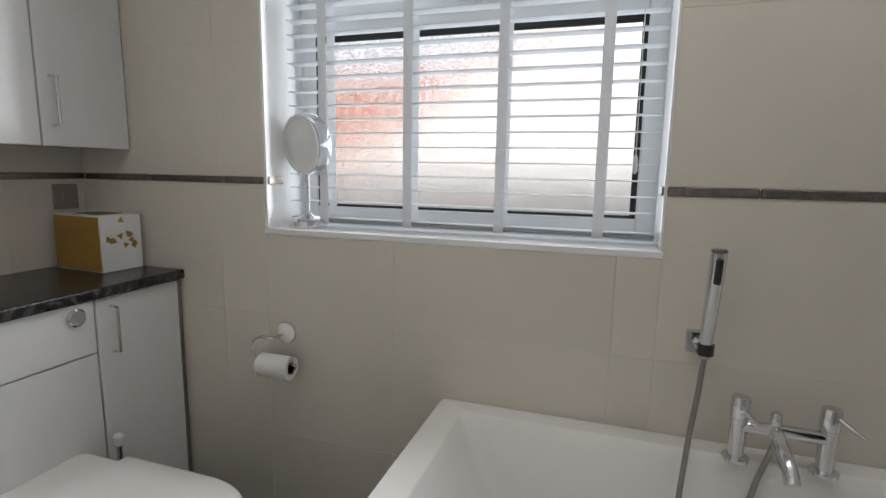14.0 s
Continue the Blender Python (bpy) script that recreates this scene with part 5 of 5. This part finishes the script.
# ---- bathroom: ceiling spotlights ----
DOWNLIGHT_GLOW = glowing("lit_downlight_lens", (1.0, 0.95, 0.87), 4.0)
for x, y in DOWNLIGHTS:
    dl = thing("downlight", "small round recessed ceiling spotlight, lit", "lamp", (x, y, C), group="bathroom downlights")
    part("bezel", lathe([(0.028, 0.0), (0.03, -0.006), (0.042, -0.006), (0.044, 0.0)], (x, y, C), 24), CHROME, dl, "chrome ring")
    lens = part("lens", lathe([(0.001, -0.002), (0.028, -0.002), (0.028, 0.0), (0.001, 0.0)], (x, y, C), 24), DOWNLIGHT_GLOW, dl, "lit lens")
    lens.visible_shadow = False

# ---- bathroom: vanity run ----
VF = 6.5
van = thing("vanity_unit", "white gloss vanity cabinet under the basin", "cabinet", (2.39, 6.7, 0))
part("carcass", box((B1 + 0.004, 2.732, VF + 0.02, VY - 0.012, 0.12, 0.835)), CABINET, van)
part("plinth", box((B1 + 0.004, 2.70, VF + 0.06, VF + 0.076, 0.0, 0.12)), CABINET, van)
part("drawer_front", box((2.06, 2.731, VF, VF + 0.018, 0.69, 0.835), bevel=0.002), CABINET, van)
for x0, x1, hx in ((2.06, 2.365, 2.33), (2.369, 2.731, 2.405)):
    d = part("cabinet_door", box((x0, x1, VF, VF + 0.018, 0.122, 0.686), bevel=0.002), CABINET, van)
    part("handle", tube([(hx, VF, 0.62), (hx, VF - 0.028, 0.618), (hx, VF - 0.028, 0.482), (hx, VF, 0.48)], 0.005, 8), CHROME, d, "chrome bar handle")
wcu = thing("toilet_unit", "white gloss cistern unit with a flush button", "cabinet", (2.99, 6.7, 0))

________

*Goal*: In your copy of the listing above, reproduce each line exactly and omit all pictures.

*Solution to this exercise*:
14.0 s
Continue the Blender Python (bpy) script that recreates this scene with part 5 of 5. This part finishes the script.
# ---- bathroom: ceiling spotlights ----
DOWNLIGHT_GLOW = glowing("lit_downlight_lens", (1.0, 0.95, 0.87), 4.0)
for x, y in DOWNLIGHTS:
    dl = thing("downlight", "small round recessed ceiling spotlight, lit", "lamp", (x, y, C), group="bathroom downlights")
    part("bezel", lathe([(0.028, 0.0), (0.03, -0.006), (0.042, -0.006), (0.044, 0.0)], (x, y, C), 24), CHROME, dl, "chrome ring")
    lens = part("lens", lathe([(0.001, -0.002), (0.028, -0.002), (0.028, 0.0), (0.001, 0.0)], (x, y, C), 24), DOWNLIGHT_GLOW, dl, "lit lens")
    lens.visible_shadow = False

# ---- bathroom: vanity run ----
VF = 6.5
van = thing("vanity_unit", "white gloss vanity cabinet under the basin", "cabinet", (2.39, 6.7, 0))
part("carcass", box((B1 + 0.004, 2.732, VF + 0.02, VY - 0.012, 0.12, 0.835)), CABINET, van)
part("plinth", box((B1 + 0.004, 2.70, VF + 0.06, VF + 0.076, 0.0, 0.12)), CABINET, van)
part("drawer_front", box((2.06, 2.731, VF, VF + 0.018, 0.69, 0.835), bevel=0.002), CABINET, van)
for x0, x1, hx in ((2.06, 2.365, 2.33), (2.369, 2.731, 2.405)):
    d = part("cabinet_door", box((x0, x1, VF, VF + 0.018, 0.122, 0.686), bevel=0.002), CABINET, van)
    part("handle", tube([(hx, VF, 0.62), (hx, VF - 0.028, 0.618), (hx, VF - 0.028, 0.482), (hx, VF, 0.48)], 0.005, 8), CHROME, d, "chrome bar handle")
wcu = thing("toilet_unit", "white gloss cistern unit with a flush button", "cabinet", (2.99, 6.7, 0))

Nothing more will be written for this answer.